Персия в XIX веке. Бабиды. Влияние европейцев

Перемена для Персии наступила только недавно, когда к пределам ее опять приблизились более образованные страны. После завоевания Кавказа и Туркестана границы России приблизились к Персии. Точно также Англия, расширяя свои владения в Индии, являлась соседкой ее. Торговля Персии с этими странами становилась все оживленнее: персияне чаще посещали соседей, сперва в качестве торговцев, а потом и в целях образования. Наконец, любопытство посмотреть Европу овладело самим шахом Наср-эд-дином, и он с многочисленной свитой два раза ездил в Россию и за границу.
Появление европейцев с товарами, оживление персидской торговли, знакомство с Европой явились для Персии началом крупных перемен. Среди самих персиян появились люди, которых печальное положение отечества наводило на размышление, а сравнение с европейскими порядками и унизительная необходимость подчиняться иноземным державам по разным торговым и другим делам, наконец, обидные для персиян преимущества, какими европейцы пользовались в Персии, еще обостряли эти чувства.

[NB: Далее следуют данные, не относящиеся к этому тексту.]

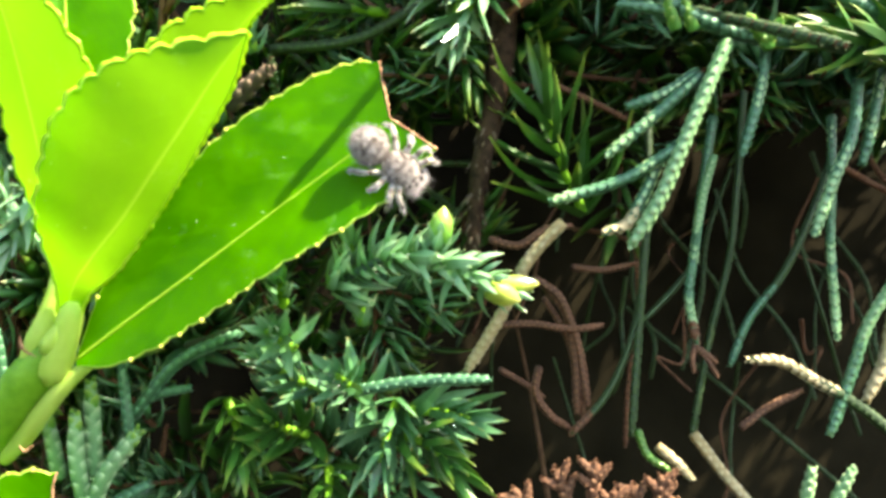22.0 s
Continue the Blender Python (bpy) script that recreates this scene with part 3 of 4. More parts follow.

Неудивительно поэтому, что в Персии явились люди, умы которых будило соприкосновение с Европой. Вначале они пытались помочь себе собственными средствами. Таков был, например, Мирза Али Мохамед, прозванный Баб. Около 1844 г. он начал проповедовать новую религию, которая стремилась изменить к лучшему народные взгляды. Учение его привлекло к нему толпы приверженцев, но чиновники и высшее духовенство испугались, как бы новшества не лишили их источников легкого обогащения. Они принудили шаха начать яростное преследование бабидов. В течение трех лет было варварски истреблено несчетное число их. Но бабиды не исчезли. Учение их явилось предвозвестником новых времен в Персии. В первый раз за много веков в лице бабидов выступает масса недовольного персидского народа, который устремляется вперед, а не ищет исцеления в обветшалых заветах прошлого.